Once you sacrifice the registers, assembly just becomes a non-portable programming language without any libraries. Unless you build it out with macros and capitalize on it being a programmable programming language, but then why not go with Forth or some kind of Lisp?

What does no-register assembly gain you that higher level languages don't already offer?

What do you mean automatic register allocation? Your example doesn't really make sense to me.

mov 5, eax

mov eax, ebx

It seems pretty prerequisite to know what you're doing with the registers themselves. I have only taken a basic systems class that taught y86 so knowledge of building anything production worthy in assembly is nil.
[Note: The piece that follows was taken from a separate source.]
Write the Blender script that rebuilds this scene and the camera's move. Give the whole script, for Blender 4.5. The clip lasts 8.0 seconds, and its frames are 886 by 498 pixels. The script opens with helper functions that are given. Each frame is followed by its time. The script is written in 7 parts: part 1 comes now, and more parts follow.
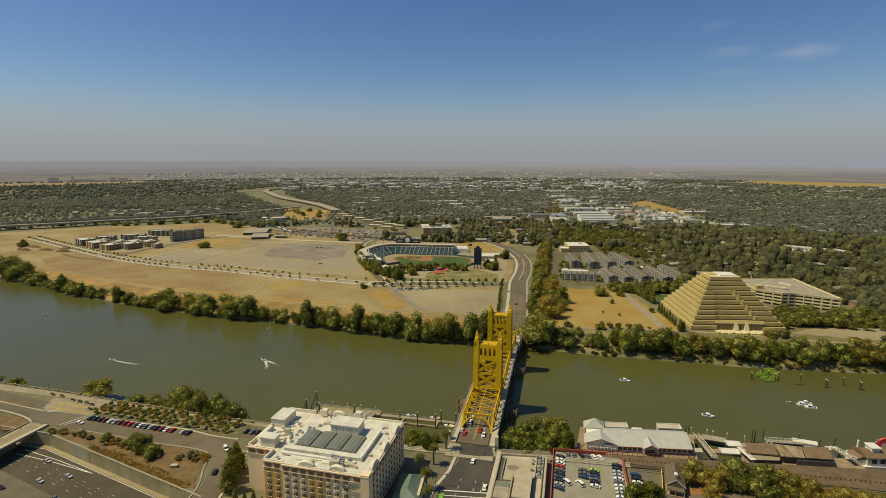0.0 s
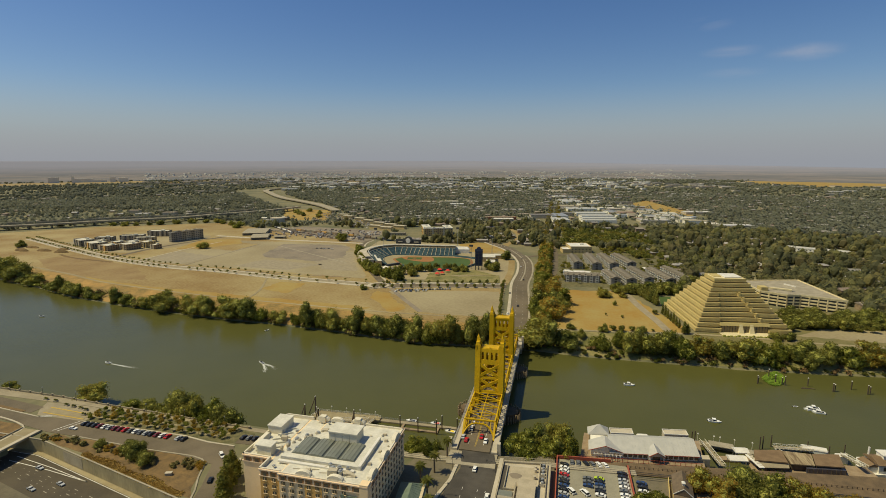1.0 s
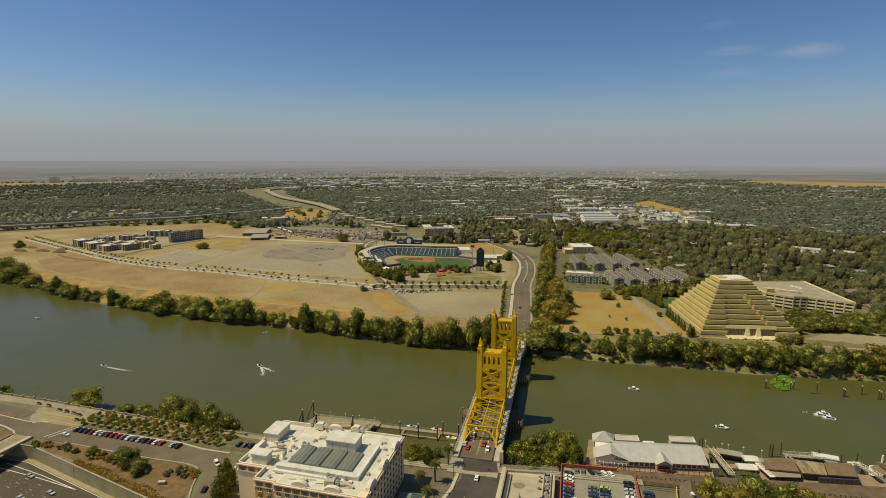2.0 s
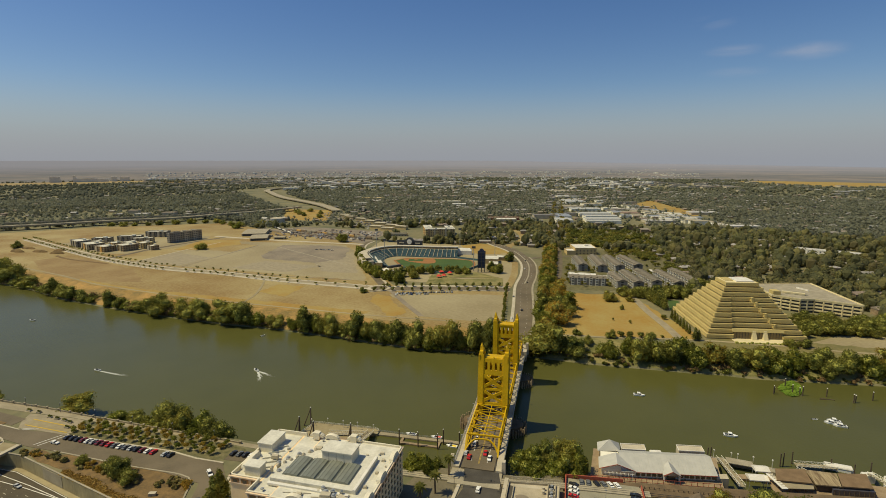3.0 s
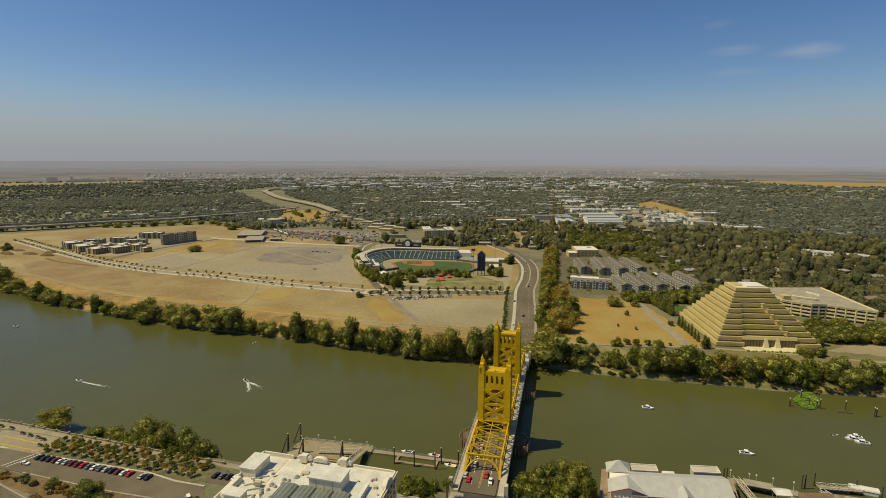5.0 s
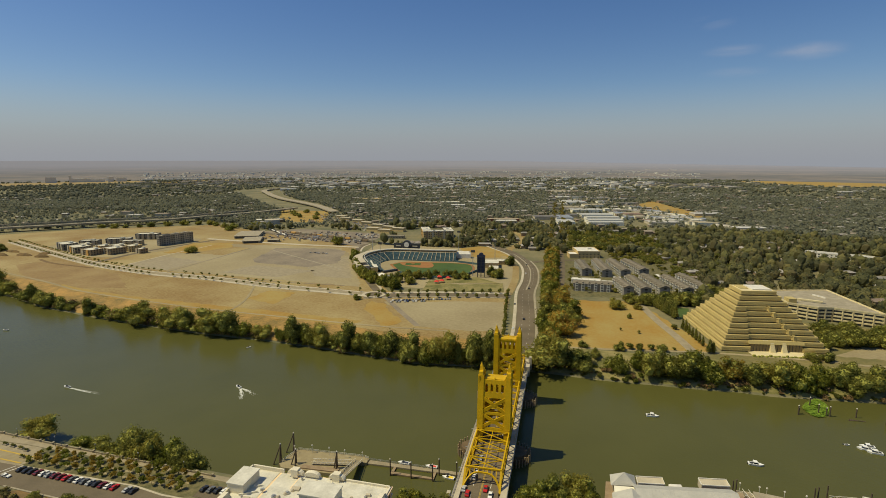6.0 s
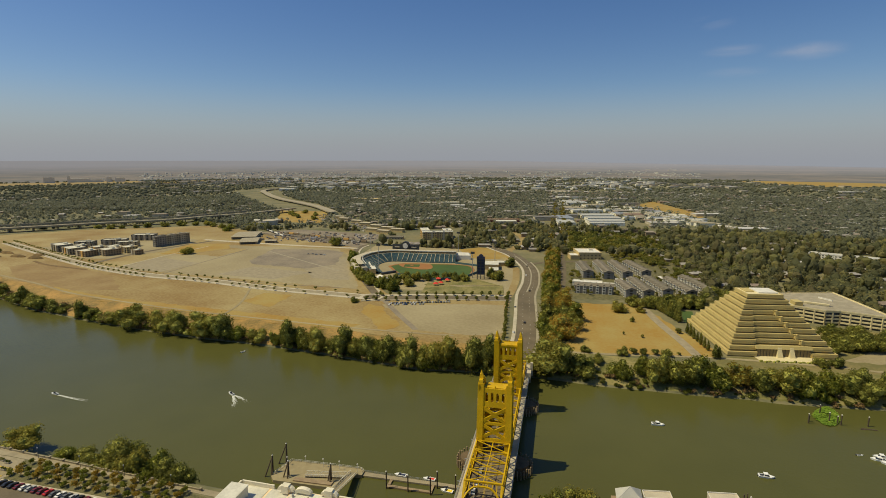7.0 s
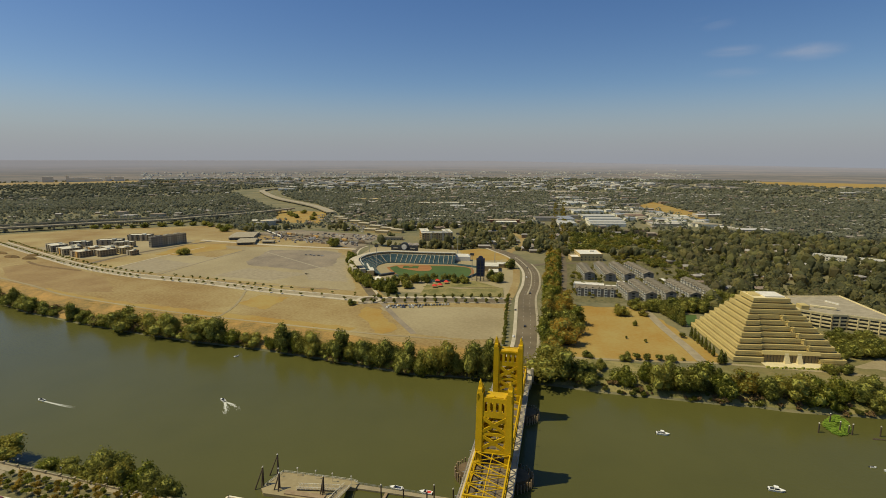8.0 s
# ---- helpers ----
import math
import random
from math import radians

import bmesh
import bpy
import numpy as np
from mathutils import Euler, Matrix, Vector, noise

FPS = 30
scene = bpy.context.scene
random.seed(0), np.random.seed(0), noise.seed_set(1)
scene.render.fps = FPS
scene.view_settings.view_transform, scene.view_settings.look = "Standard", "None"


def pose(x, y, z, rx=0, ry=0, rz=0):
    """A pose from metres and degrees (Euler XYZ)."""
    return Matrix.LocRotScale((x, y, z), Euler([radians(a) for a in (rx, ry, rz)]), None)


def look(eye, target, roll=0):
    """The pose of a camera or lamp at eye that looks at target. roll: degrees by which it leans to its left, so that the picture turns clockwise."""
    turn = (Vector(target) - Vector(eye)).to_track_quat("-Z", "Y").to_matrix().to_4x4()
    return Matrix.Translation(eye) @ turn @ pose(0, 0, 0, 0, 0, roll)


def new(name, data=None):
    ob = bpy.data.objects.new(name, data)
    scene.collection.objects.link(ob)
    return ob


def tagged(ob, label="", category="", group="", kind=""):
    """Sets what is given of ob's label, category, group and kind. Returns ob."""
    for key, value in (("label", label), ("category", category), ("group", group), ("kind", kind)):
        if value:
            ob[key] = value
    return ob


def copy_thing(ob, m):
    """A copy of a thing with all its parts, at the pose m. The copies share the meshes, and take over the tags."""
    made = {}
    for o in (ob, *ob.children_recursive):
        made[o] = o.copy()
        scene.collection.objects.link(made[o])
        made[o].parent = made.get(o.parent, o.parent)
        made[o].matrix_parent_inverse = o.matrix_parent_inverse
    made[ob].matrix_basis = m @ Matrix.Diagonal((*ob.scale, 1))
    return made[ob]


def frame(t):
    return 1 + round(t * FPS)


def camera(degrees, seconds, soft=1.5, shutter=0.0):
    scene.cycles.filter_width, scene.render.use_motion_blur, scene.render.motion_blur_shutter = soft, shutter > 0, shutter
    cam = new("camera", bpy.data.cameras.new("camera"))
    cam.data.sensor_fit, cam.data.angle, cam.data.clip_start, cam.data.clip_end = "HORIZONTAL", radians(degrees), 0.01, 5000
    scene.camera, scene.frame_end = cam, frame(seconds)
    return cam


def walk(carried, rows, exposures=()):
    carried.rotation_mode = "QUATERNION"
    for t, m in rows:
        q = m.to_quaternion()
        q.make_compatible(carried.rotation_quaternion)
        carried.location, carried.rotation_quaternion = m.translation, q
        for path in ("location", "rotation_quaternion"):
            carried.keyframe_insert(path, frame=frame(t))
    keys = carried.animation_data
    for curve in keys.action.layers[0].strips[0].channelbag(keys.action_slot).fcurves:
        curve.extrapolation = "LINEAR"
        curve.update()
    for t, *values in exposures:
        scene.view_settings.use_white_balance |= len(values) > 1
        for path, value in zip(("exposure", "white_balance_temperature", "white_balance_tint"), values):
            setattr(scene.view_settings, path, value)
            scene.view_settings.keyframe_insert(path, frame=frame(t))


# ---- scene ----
cam = camera(81.4, 8.0, 0.9)
PATH = [
    (0, (46.024, -342.67, 156.784), (45.553, -340.756, 156.446), -0.0),
    (0.5, (45.18, -339.811, 156.793), (44.708, -337.897, 156.455), 0.0),
    (1, (44.276, -336.636, 156.935), (43.803, -334.723, 156.597), 0.0),
    (1.5, (43.446, -333.275, 156.972), (42.971, -331.362, 156.633), 0.0),
    (3, (40.804, -321.243, 157.244), (40.323, -319.332, 156.904), 0.0),
    (3.5, (39.93, -317.182, 157.293), (39.449, -315.27, 156.953), 0.0),
    (4, (39.069, -312.593, 157.423), (38.587, -310.682, 157.083), 0.0),
    (4.5, (38.018, -308.171, 157.438), (37.538, -306.26, 157.098), 0.0),
    (6, (35.755, -293.38, 157.6), (35.276, -291.468, 157.26), -0.0),
    (6.5, (34.693, -288.497, 157.585), (34.214, -286.585, 157.245), 0.0),
    (7, (33.923, -283.076, 157.718), (33.445, -281.164, 157.378), 0.0),
    (7.5, (33.192, -278.052, 157.682), (32.713, -276.14, 157.342), 0.0),
    (8, (32.514, -272.777, 157.742), (32.036, -270.865, 157.402), 0.1),
]
walk(cam, [(t, look(eye, target, roll)) for t, eye, target, roll in PATH], exposures=[(0.0, 0.0, 6500, 10), (8.0, 0.0, 6500, 10)])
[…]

Just caught my eye and thought I'd ask!

Something like

mov 5, a

mov a, b

Where `a` gets `eax`, and `b` gets `ebx` during register allocation, and the lifetime analysis of each variable makes sure that all alive vars have register.

basm (borland's assembler, built into delphi and bcb) does this. You just freely reference variables defined outside your 'asm' block and the compiler determines how to map them to registers, stack offsets, etc.

I used CodeWarrior for PowerPC a few years ago and this did something similar. You did have to declare register variables with `register', though. (Being RISC, all instructions took register operands exclusively, so the distinction between memory and register was fairly important.)

This worked really well - the compiler would sort out spills and reloads at the start and end of asm blocks, so you could generally just write one or two instructions per asm block, then have an assert, then on to the next asm block. Made debugging amazingly easy, and I never had to care about the ABI.

For day-to-day programming it was certainly streets ahead of the nonsense gcc foists on you.

There is an assembler that does more intelligent things - https://github.com/Maratyszcza/PeachPy

fasm has pretty powerful macros that could do something like this though at that point why are you using an assembler directly?

I've been looking for something like the FAT12 bootloader from the examples section for some time.

Not really related to the main post, but still a big help!

The word "optimize" is overused here. Fasm makes multiple passes because it allows forward references, and rich macro system makes it hard to guess everything in 1-2 passes (it also removes lot of formalism from user). What is actually optimized: jmp width.